▶ TASK BRIEF:
Pick out and copy every line below that has the word "part".

▶ DATASET SECTION:
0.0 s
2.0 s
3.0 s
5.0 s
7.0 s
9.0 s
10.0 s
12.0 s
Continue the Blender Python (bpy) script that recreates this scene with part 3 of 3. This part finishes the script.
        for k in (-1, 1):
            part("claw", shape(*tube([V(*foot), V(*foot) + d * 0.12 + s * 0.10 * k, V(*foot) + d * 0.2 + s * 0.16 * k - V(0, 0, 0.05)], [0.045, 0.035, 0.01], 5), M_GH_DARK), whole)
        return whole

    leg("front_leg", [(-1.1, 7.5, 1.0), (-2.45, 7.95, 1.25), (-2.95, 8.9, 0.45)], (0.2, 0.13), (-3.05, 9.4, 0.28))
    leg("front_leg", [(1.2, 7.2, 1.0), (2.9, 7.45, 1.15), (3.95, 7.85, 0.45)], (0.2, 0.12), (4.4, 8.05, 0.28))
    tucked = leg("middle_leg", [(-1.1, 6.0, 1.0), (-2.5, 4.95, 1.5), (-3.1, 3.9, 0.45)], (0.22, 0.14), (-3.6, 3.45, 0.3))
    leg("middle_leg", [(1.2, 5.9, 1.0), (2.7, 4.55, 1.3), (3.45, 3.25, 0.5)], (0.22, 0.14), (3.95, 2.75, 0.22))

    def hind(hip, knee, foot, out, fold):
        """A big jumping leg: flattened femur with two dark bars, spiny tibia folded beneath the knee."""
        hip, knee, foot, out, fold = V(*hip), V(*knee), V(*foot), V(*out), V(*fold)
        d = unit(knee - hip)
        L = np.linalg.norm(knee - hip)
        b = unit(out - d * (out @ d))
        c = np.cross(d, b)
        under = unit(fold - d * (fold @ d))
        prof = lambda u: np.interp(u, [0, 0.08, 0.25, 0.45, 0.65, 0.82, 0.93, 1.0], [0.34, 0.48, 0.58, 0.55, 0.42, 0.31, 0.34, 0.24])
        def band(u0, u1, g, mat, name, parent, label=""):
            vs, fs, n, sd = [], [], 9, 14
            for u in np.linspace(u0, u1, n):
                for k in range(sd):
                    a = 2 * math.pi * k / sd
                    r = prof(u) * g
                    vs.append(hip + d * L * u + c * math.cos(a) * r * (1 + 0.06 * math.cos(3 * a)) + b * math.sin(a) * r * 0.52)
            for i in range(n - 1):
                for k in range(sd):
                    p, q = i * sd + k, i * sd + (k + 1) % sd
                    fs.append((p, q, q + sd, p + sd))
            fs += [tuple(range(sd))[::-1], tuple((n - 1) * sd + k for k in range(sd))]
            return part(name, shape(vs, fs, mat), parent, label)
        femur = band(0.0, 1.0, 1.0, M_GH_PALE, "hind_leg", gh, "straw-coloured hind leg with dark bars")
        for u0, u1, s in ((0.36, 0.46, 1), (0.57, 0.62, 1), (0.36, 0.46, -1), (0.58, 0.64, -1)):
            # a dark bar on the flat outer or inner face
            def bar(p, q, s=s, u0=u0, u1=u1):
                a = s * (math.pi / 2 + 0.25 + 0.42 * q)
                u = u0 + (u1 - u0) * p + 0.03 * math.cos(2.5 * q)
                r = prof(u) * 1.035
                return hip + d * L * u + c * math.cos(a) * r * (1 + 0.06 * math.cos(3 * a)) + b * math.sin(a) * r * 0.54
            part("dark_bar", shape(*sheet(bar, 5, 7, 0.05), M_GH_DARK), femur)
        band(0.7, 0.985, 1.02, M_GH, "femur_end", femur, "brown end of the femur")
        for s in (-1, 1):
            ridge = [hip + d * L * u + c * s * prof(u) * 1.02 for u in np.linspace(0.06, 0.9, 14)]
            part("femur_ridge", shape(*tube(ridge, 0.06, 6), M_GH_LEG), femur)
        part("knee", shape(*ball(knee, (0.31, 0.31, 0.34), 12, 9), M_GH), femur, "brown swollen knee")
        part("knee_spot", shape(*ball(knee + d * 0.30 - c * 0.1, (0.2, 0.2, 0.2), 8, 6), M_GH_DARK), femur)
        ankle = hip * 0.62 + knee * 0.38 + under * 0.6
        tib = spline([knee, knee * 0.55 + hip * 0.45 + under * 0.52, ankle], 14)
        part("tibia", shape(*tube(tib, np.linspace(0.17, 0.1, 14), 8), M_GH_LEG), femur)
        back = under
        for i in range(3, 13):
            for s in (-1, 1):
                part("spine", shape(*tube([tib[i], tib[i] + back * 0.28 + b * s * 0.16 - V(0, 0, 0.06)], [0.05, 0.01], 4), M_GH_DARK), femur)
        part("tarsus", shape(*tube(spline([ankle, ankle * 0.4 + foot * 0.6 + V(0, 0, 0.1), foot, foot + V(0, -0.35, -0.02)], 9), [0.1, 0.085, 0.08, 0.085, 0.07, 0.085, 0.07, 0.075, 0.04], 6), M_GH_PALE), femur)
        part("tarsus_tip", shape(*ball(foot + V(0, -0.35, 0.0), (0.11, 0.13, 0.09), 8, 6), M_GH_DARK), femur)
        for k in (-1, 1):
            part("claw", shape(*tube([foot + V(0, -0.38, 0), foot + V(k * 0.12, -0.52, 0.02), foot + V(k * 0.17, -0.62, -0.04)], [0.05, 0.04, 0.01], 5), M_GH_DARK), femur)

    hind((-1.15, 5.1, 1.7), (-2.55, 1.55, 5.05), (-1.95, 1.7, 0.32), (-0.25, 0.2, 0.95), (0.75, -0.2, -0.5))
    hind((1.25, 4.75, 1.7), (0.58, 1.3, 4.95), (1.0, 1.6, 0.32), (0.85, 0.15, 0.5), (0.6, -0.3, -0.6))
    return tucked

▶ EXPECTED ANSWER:
Continue the Blender Python (bpy) script that recreates this scene with part 3 of 3. This part finishes the script.
            part("claw", shape(*tube([V(*foot), V(*foot) + d * 0.12 + s * 0.10 * k, V(*foot) + d * 0.2 + s * 0.16 * k - V(0, 0, 0.05)], [0.045, 0.035, 0.01], 5), M_GH_DARK), whole)
            return part(name, shape(vs, fs, mat), parent, label)
            part("dark_bar", shape(*sheet(bar, 5, 7, 0.05), M_GH_DARK), femur)
            part("femur_ridge", shape(*tube(ridge, 0.06, 6), M_GH_LEG), femur)
        part("knee", shape(*ball(knee, (0.31, 0.31, 0.34), 12, 9), M_GH), femur, "brown swollen knee")
        part("knee_spot", shape(*ball(knee + d * 0.30 - c * 0.1, (0.2, 0.2, 0.2), 8, 6), M_GH_DARK), femur)
        part("tibia", shape(*tube(tib, np.linspace(0.17, 0.1, 14), 8), M_GH_LEG), femur)
                part("spine", shape(*tube([tib[i], tib[i] + back * 0.28 + b * s * 0.16 - V(0, 0, 0.06)], [0.05, 0.01], 4), M_GH_DARK), femur)
        part("tarsus", shape(*tube(spline([ankle, ankle * 0.4 + foot * 0.6 + V(0, 0, 0.1), foot, foot + V(0, -0.35, -0.02)], 9), [0.1, 0.085, 0.08, 0.085, 0.07, 0.085, 0.07, 0.075, 0.04], 6), M_GH_PALE), femur)
        part("tarsus_tip", shape(*ball(foot + V(0, -0.35, 0.0), (0.11, 0.13, 0.09), 8, 6), M_GH_DARK), femur)
            part("claw", shape(*tube([foot + V(0, -0.38, 0), foot + V(k * 0.12, -0.52, 0.02), foot + V(k * 0.17, -0.62, -0.04)], [0.05, 0.04, 0.01], 5), M_GH_DARK), femur)